• _EXERCISE INSTRUCTIONS_:
Each line from the one containing "More parts follow." through the one containing "return tagged(ob, label, category, group, kind)" is to be retyped exactly, both end lines included, and all other lines left out.

• _RECORDS_:
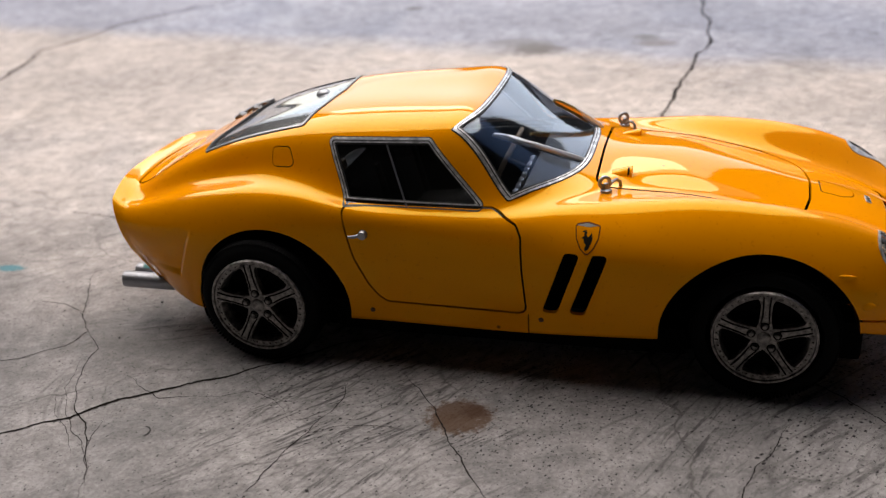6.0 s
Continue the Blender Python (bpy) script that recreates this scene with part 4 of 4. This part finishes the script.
crack([(-75, -100), (-57, -88), (-42, -78), (-36, -71), (-28, -65), (-20, -60), (-12, -55), (-2, -47), (20, -30), (60, -10)], 1.8)
crack([(110, -10), (140, -30), (156, -44), (164, -54), (174, -67), (190, -90), (205, -120)], 0.6)
crack([(165, -54), (175, -48), (192, -41.5), (204, -39), (216, -39), (245, -45)], 0.45)
crack([(36, -42), (48, -55), (55, -66), (60.5, -76), (76, -101), (91, -120), (100, -140)], 0.55)
crack([(-85, 7), (-77, -12), (-63, -35), (-65, -44), (-74, -52), (-95, -60)], 0.5)
crack([(-63, -35), (-54, -44), (-51, -58), (-44, -73), (-31, -88), (-20, -110)], 0.4)
crack([(122, 520), (122, 407), (126, 336), (118, 275), (110, 220), (103, 180), (98, 150), (80, 90)], 2.4)
crack([(-235, 20), (-250, 70), (-268, 130), (-276, 212), (-289, 282), (-270, 345), (-236, 395), (-200, 438), (-154, 448), (-72, 449), (-24, 456), (46, 459), (122, 470)], 3.2)
crack([(-140, 55), (-111, 50), (-90, 44), (-77, 41), (-52, 41), (-20, 35)], 0.6)
crack([(-95, -19), (-82, -19), (-70, -24)], 0.4)
crack([(138, -55), (134, -66), (128, -78), (121, -94), (118, -110)], 0.4)
crack([(192, -42), (194, -24), (197, -1), (200, 18), (214, 50)], 0.4)
crack([(-33, -75), (-30, -90), (-22, -104)], 0.3)
crack([(-56, -48), (-53.5, -57), (-52, -65), (-44, -77), (-32, -88.5), (-24, -97)], 0.24)
crack([(-54.6, -63), (-51, -71), (-47, -77.3), (-40.8, -82), (-33, -92)], 0.2)
crack([(25.5, -50), (26.3, -62.9), (23, -74.8), (18.2, -90.8), (12, -108)], 0.35)
crack([(23.8, -75.3), (28.9, -71.5), (38.5, -69.5), (50, -70)], 0.28)
crack([(-38.6, -55.4), (-30, -62), (-22.8, -66.2), (-11.7, -63.6), (0.7, -59.5), (8.7, -62.3), (17.7, -72.3)], 0.25)


def slab(name, centre, size, label):
    bm = bmesh.new()
    block(bm, centre, size)
    ob = part(name, bm, plaster, None)
    return tagged(ob, label, name.split("_")[0], kind="structure")


# unseen slabs added to hold back fill light and frame the panel lamps
slab("wall_south", (0, -1260, 330), (4120, 120, 780), "unseen dark wall added behind the viewer to block light")
slab("wall_west", (-2060, 275, 700), (120, 2950, 1520), "unseen dark side wall added to block light")
slab("wall_east", (2060, 275, 700), (120, 2950, 1520), "unseen dark side wall added to block light")
slab("ceiling", (0, -640, 780), (4000, 1120, 120), "unseen low slab added to shade the near side")
slab("wall_north", (-1500, 1720, 640), (1000, 120, 1400), "unseen dark wall added beside the panel lamp")
slab("wall_north", (1310, 1720, 640), (1380, 120, 1400), "unseen dark wall added beside the panel lamp")
slab("wall_north", (136, 1720, 160), (964, 120, 440), "unseen dark wall added under the panel lamp")
slab("threshold", (-673, 1720, 0), (650, 120, 120), "unseen step added below the low panel lamp")
slab("lintel", (-190, 1720, 1400), (1616, 120, 120), "unseen beam added over the panel lamp")


# ---- grit on the floor ----
def pebble(x, y, r, seed):
    bm = bmesh.new()
    bmesh.ops.create_icosphere(bm, subdivisions=2, radius=1.0)
    for q in bm.verts:
        k = 1 + 0.45 * noise.noise(q.co * 1.7 + Vector((seed, 3.1, 0)))
        q.co = Vector((q.co.x * 1.25, q.co.y * 0.85, q.co.z * 0.6)) * k * r * MM
    bmesh.ops.rotate(bm, verts=bm.verts, cent=(0, 0, 0), matrix=Matrix.Rotation(seed * 1.3, 3, "Z"))
    bmesh.ops.translate(bm, verts=bm.verts, vec=Vector((x, y, rise(y) + r * 0.35)) * MM)
    stone = part("pebble", bm, grit, None)
    tagged(stone, "small dark grit stone on the concrete floor", "pebble", group="grit on the floor")


for seed, (x, y, r) in enumerate(((89.0, -91.9, 0.75), (47.7, -106.0, 0.45), (30.6, -96.6, 0.45), (89.5, -115.0, 0.7), (-51.0, -37.3, 0.35), (-49.0, -14.2, 0.4))):
    pebble(x, y, r, seed)
bm = bmesh.new()
tube(bm, [(-19.6, -78.9, rise(-79) + 0.2), (-18.4, -79.2, 0.25), (-17.6, -80.2, 0.3), (-17.5, -81.6, 0.25), (-18.1, -82.9, 0.2)], [0.1, 0.16, 0.17, 0.15, 0.08], 6)
tagged(part("fibre", bm, grit, None), "short curled dark fibre on the concrete floor", "fibre")
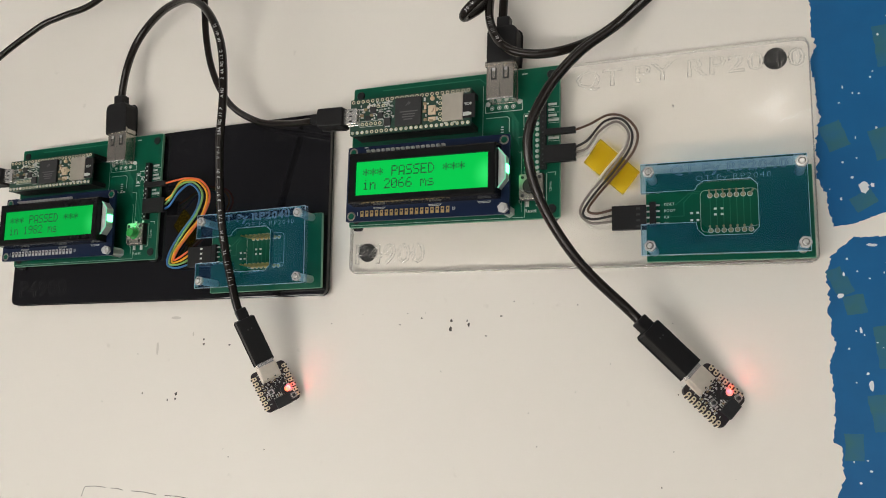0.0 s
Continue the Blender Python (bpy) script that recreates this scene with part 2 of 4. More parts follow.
def thing(name, label, category, m=None, group="", kind=""):
    ob = new(name)
    ob.empty_display_size = 0.01
    if m is not None:
        ob.matrix_basis = m
    return tagged(ob, label, category, group, kind)


def mmpose(x, y, z, rx=0, ry=0, rz=0):
    return pose(x * MM, y * MM, z * MM, rx, ry, rz)


def BM():
    return bmesh.new()


def prism(bm, outline, z0, z1, chamfer=0.0):
    """A plate from an outline (anticlockwise), with its edges eased on request."""
    vs = [bm.verts.new((x, y, z0)) for x, y in outline]
    f = bm.faces.new(vs)
    r = bmesh.ops.extrude_face_region(bm, geom=[f])
    top = [v for v in r["geom"] if isinstance(v, bmesh.types.BMVert)]
    for v in top:
        v.co.z = z1
    f.normal_flip()
    if chamfer:
        es = [e for v in vs + top for e in v.link_edges if abs(e.verts[0].co.z - e.verts[1].co.z) < 1e-6]
        bmesh.ops.bevel(bm, geom=list(set(es)), offset=chamfer, segments=2, affect="EDGES", profile=0.6)
    return bm


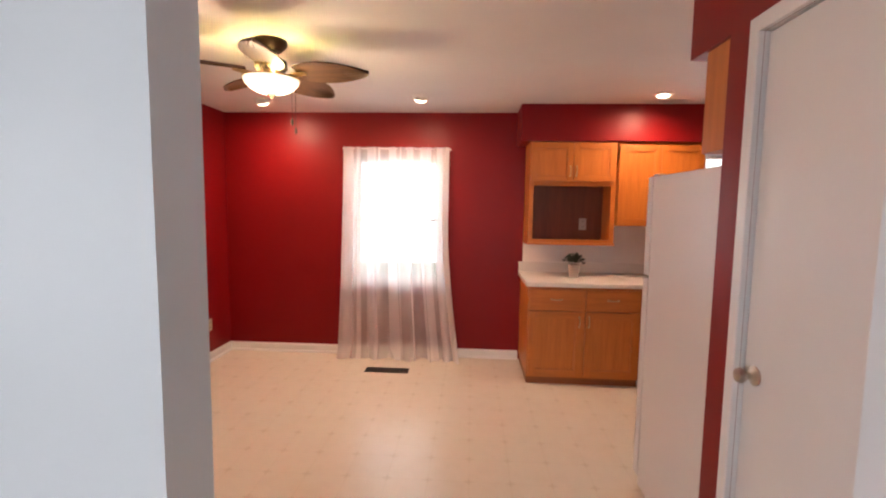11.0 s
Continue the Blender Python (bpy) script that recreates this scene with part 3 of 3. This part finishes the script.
# ---- kitchen: doors ----
casing("trim_back_door", "y", YD, 1, -2.63, -1.82, 1.99, 0.085, 0.02)
d = thing("back_door", (-2.225, YD - 0.07, 0.03), "flat white back door with brass knob, closed", "door")
part("door_leaf", boxes(((-0.39, -0.045, 0.01), (0.39, 0, 1.95)), bevel=0.003), WDOOR, d)
part("sweep", boxes(((-0.39, -0.04, -0.012), (0.39, 0.004, 0.01))), BLACK, d)
knob(d, (-0.325, 0, 0.825), (0, 1, 0), BRASS, label="polished brass knob")
knob(d, (-0.325, 0, 0.96), (0, 1, 0), BRASS, ball=0.02, reach=0.03, name="deadbolt", label="polished brass deadbolt")
part("weather_strip", boxes(((-0.4035, 0.004, 0), (-0.389, 0.05, 1.94))), PLASTIC, d, "tan weather strip")
structure("door_stop", boxes(((-1.835, YD - 0.065, 0), (-1.82, YD - 0.03, 1.99)), ((-2.63, YD - 0.065, 1.975), (-1.835, YD - 0.03, 1.99))), TRIM, "white door stop", "trim")
structure("threshold_front", boxes(((XR - 0.02, 2.84, 0), (XR + 0.2, 3.84, 0.012)), bevel=0.003), DARKOAK, "dark front door threshold", "trim")
structure("threshold", boxes(((-2.63, YD - 0.1, 0), (-1.82, YD + 0.03, 0.018)), bevel=0.005), ALU, "grey metal door threshold", "trim")
casing("trim_pantry_door", "y", PY, -1, -0.91, -0.165, 2.05, 0.048)
d = thing("pantry_door", (-0.535, PY + 0.012, 0.015), "flat white pantry door with small knob, closed", "door")
part("door_leaf", boxes(((-0.37, 0, 0), (0.37, 0.035, 2.03)), bevel=0.003), WDOOR, d)
knob(d, (-0.315, 0, 1.01), (0, -1, 0), NICKEL, ball=0.024, label="brushed nickel knob")

# ---- kitchen: refrigerator ----
f = thing("refrigerator", (-1.96, 1.325, 0), "white top-freezer refrigerator standing beside the pantry wall", "refrigerator")
part("body", boxes(((0.075, 0, 0.03), (0.84, 0.74, 1.69)), bevel=0.008), FRIDGE, f)
part("fridge_door", boxes(((0.0, 0.0, 0.07), (0.062, 0.74, 1.16)), bevel=0.01), FRIDGE, f)
part("freezer_door", boxes(((0.0, 0.0, 1.175), (0.062, 0.74, 1.69)), bevel=0.01), FRIDGE, f)
part("gasket", boxes(((0.062, 0.012, 0.08), (0.075, 0.728, 1.665))), RUBBER, f)
part("hinge_cap", boxes(((0.015, 0.02, 1.69), (0.075, 0.06, 1.705)), bevel=0.004), NICKEL, f)
part("toe_grille", boxes(((0.03, 0.02, 0.0), (0.08, 0.72, 0.06))), BLACK, f)
part("skid", boxes(((0.1, 0.05, 0.0), (0.8, 0.69, 0.03))), RUBBER, f)
pk = thing("paper_packet", (-1.24, 1.40, 1.69), "white paper packet lying on the refrigerator", "packet")
part("packet", boxes(((-0.06, -0.05, 0), (0.07, 0.16, 0.035)), bevel=0.006), TRIM, pk)
c = thing("wall_cabinet", (-1.31, PY + 0.02, 1.735), "honey oak cabinet hung above the refrigerator", "cabinet")
part("body", boxes(((0.02, 0, 0), (0.21, 0.8, 0.375)), bevel=0.002), OAK, c)
part("cabinet_door", boxes(((0.0, 0.01, 0.01), (0.019, 0.395, 0.355)), bevel=0.003), OAK, c)
part("cabinet_door", boxes(((0.0, 0.405, 0.01), (0.019, 0.79, 0.355)), bevel=0.003), OAK, c)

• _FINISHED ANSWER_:
Continue the Blender Python (bpy) script that recreates this scene with part 2 of 4. More parts follow.
def thing(name, label, category, m=None, group="", kind=""):
    ob = new(name)
    ob.empty_display_size = 0.01
    if m is not None:
        ob.matrix_basis = m
    return tagged(ob, label, category, group, kind)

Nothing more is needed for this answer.